Sunday, October 16, 2011

48. Owls

I applied to come back into our Order in 1980 and was allowed to “associate” beginning in 1981 when I was assigned to a location or “house” as we call it.  I’d only heard of Our Lady;s at West Saugerties  when the monastery was mentioned … not often ... in our Order’s worldwide newsletter. OLWS  (we often say “owls” even though it’s not quite the word)   has been the only cloistered group in the Order, having been independent for over a century before our adoption (as a favor to someone in Rome)  into the gang of rough and ready Irishmen based in County Cork.   The Order really didn't know what to do with contemplative scholar assistants, since it normally recruited men from  Ireland, Wales and America like my former self to work in dangerous mission fields.  The only solitude we foreign missionaries ever got was in an outhouse on the edge of a native village.

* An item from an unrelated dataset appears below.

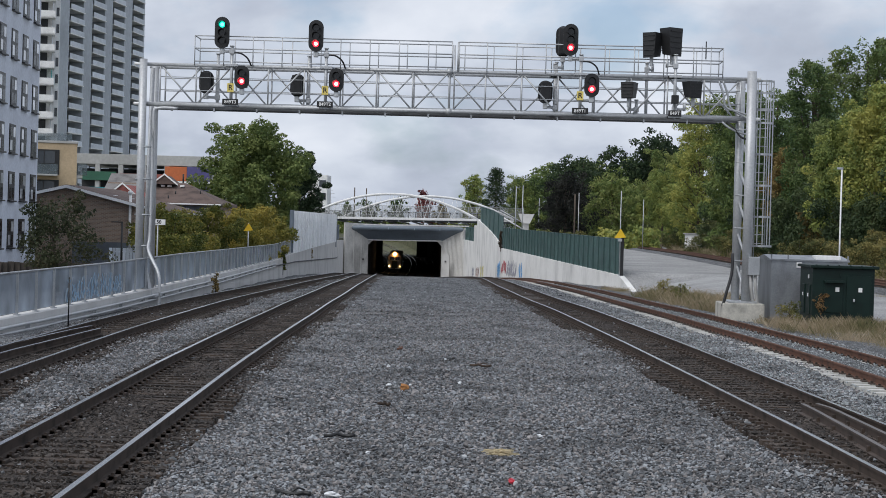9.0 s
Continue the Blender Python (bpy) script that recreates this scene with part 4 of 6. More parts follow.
def noise_barrier():
    root = thing("noise_barrier", (0, 0, 0), "pale corrugated metal noise barrier on the wall", "barrier")
    y, i = 150.0, 0
    while y < 226.9:
        y2 = min(y + 5.5, 227.0)
        v, f, n = [], [], 22
        for k in range(n + 1):
            yy = y + (y2 - y) * k / n
            x = WALL_L(yy) - 0.2 + (0.32 if (k // 6) % 2 else -0.1)
            v += [(x, yy, TOP_L(yy)), (x, yy, 3.95 + 0.0015 * (yy - 150)), (x - 0.06, yy, 3.95 + 0.0015 * (yy - 150)), (x - 0.06, yy, TOP_L(yy))]
        for k in range(n):
            f += [(k * 4 + j, k * 4 + (j + 1) % 4, k * 4 + 4 + (j + 1) % 4, k * 4 + 4 + j) for j in range(4)]
        f += [(3, 2, 1, 0), (n * 4, n * 4 + 1, n * 4 + 2, n * 4 + 3)]
        raw("panel", v, f, M_CORR, root)
        y = y2
    part("end_post", boxed((WALL_L(150) - 0.25, 149.9, 2.2), (0.35, 0.25, 3.6), 0.02), MATS_HOOD, root, "blue-grey end post")
    part("end_post", boxed((WALL_L(230) - 0.3, 229, 2.0), (0.9, 1.0, 4.2), 0.02), MATS_HOOD, root, "blue-grey end post")


M_CORR = mat("pale_corrugated_metal", (0.88, 0.90, 0.92), 0.5, metal=0.0, var=0.1, scale=0.4)
noise_barrier()


def warning_sign(at, drop, label, mast=0.0, size=1.0):
    root = thing("warning_sign", at, label, "sign")
    v = [(-0.42 * size, 0, -0.3 * size), (0.42 * size, 0, -0.22 * size), (0.02, 0, 0.42 * size)]
    v = v + [(x, 0.02, z) for x, _, z in v]
    raw("panel", v, [(0, 1, 2), (5, 4, 3), (0, 3, 4, 1), (1, 4, 5, 2), (2, 5, 3, 0)], M_SIGN, root)
    part("pole", tubed((0, 0.05, -drop), (0, 0.05, 0.3 + mast), 0.035, 8), M_GALV, root)
    if mast:
        part("lamp_box", boxed((0, 0.0, -0.42), (0.28, 0.2, 0.2), 0.02), M_GALV, root)


M_SIGN = mat("yellow_sign_paint", (0.78, 0.50, 0.02), 0.5, var=0.1, scale=3)
warning_sign((-15.32, 112.00, 2.55), 3.0, "yellow triangular sign standing among shrubs", size=0.72)
warning_sign((9.23, 127.50, 2.76), 3.0, "yellow triangular sign on a slim grey mast", 2.8)


def milepost():
    root = thing("milepost_sign", (-13.41, 71.00, 2.84), "white mile board with black figures on a post", "sign")
    part("board", boxed((0, 0, 0), (0.72, 0.02, 0.22), 0.004), M_WHITE, root)
    lettering("figures", "8.50", 0.2, (0.03, -0.014, 0), M_BLACK, root)
    part("post", tubed((0.05, 0.04, -2.7), (0.05, 0.04, 0.1), 0.03, 8), M_GALV, root)


milepost()



def brick_mat():
    """Brown stretcher-bond brickwork with paler joints."""
    m = bpy.data.materials.new("brown_brick")
    m.use_nodes = True
    nt = m.node_tree
    n, l = nt.nodes.new, nt.links.new
    b = nt.nodes["Principled BSDF"]
    geo, sep, com, add = n("ShaderNodeNewGeometry"), n("ShaderNodeSeparateXYZ"), n("ShaderNodeCombineXYZ"), n("ShaderNodeMath")
    l(geo.outputs["Position"], sep.inputs[0]); l(sep.outputs[0], add.inputs[0]); l(sep.outputs[1], add.inputs[1])
    l(add.outputs[0], com.inputs[0]); l(sep.outputs[2], com.inputs[1])
    tex = n("ShaderNodeTexBrick")
    tex.inputs["Scale"].default_value, tex.inputs["Row Height"].default_value, tex.inputs["Mortar Size"].default_value = 2.1, 0.17, 0.028
    tex.inputs["Color1"].default_value, tex.inputs["Color2"].default_value = (0.34, 0.235, 0.17, 1), (0.22, 0.15, 0.11, 1)
    tex.inputs["Mortar"].default_value = (0.36, 0.31, 0.26, 1)
    l(com.outputs[0], tex.inputs["Vector"]); l(tex.outputs["Color"], b.inputs["Base Color"])
    bp = n("ShaderNodeBump"); bp.inputs["Distance"].default_value = 0.006; bp.invert = True
    l(tex.outputs["Fac"], bp.inputs["Height"]); l(bp.outputs[0], b.inputs["Normal"])
    b.inputs["Roughness"].default_value = 0.88
    return m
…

When I was told I’d be assigned to the OLWS,  I was not disappointed.  I had no idea what I would do here, but I was in dire need of solitude.  However, the total quiet of a monastery halfway up the side of a mountain would not be available to me until I went through a period of what’s called “association.”  As a former brother, I probably would not have had to go through that phase, but I'd been away a long time and I think the Order was unsure of me.  So was I.

The idea of “associating” with a group  (and each order of brothers may have a different name for the process)  is for the house and the aspirant to look each other over and  for the latter to continue to discern his vocation while he makes a major break with the world.    For me, this took about a year, during which  time I was not living at the monastery.    Why the Abbot at that time did not invite me to live with the Owls after the customary six months I was never told.

So I continued to stay in town, renting a room  from Mrs. Spartano and trying to sleep there at night while I lay awake listening to the old woman tossing in her bed down the hall,  wheezing and snorting her way to the morning.  I spent most days up here on the mountain at Our Lady's, but I also I worked part time in town scrubbing pans at the hot dog place to pay for my room.  I ate supper most evenings at Our Lady's.   I found the brothers to be convivial and courteous, whether working or supping with them.    In the late evening after Compline (the last prayer of the day,)  I drove my old Chevy back down to the village.  It was Bouncer who convinced the Abbot to let me come live in the community,  but not before a year had passed.  

I’ve been here at Our Lady's about thirty years.  I’ve worked at the lowest of tasks and I've aided those at the universities who I think are good scholars.  I’ve watched the trees grow taller here on the mountain and I’ve seen some of them shrivel in  old age and keel over, replaced by the young shoots bursting out from the forest floor.   I’ve helped some of my brothers to die and I’ve helped nurse some back to health.  We’ve all done that.  We’re brothers.

Sometimes I think we’re just a bunch of  boys on a camping trip ... a hike through the woods ... and no one truly knows the way.  Each of us is sure we can figure it out, however, and so we each have our strong opinions and we have been known to voice them with gusto.  Even when no one asks!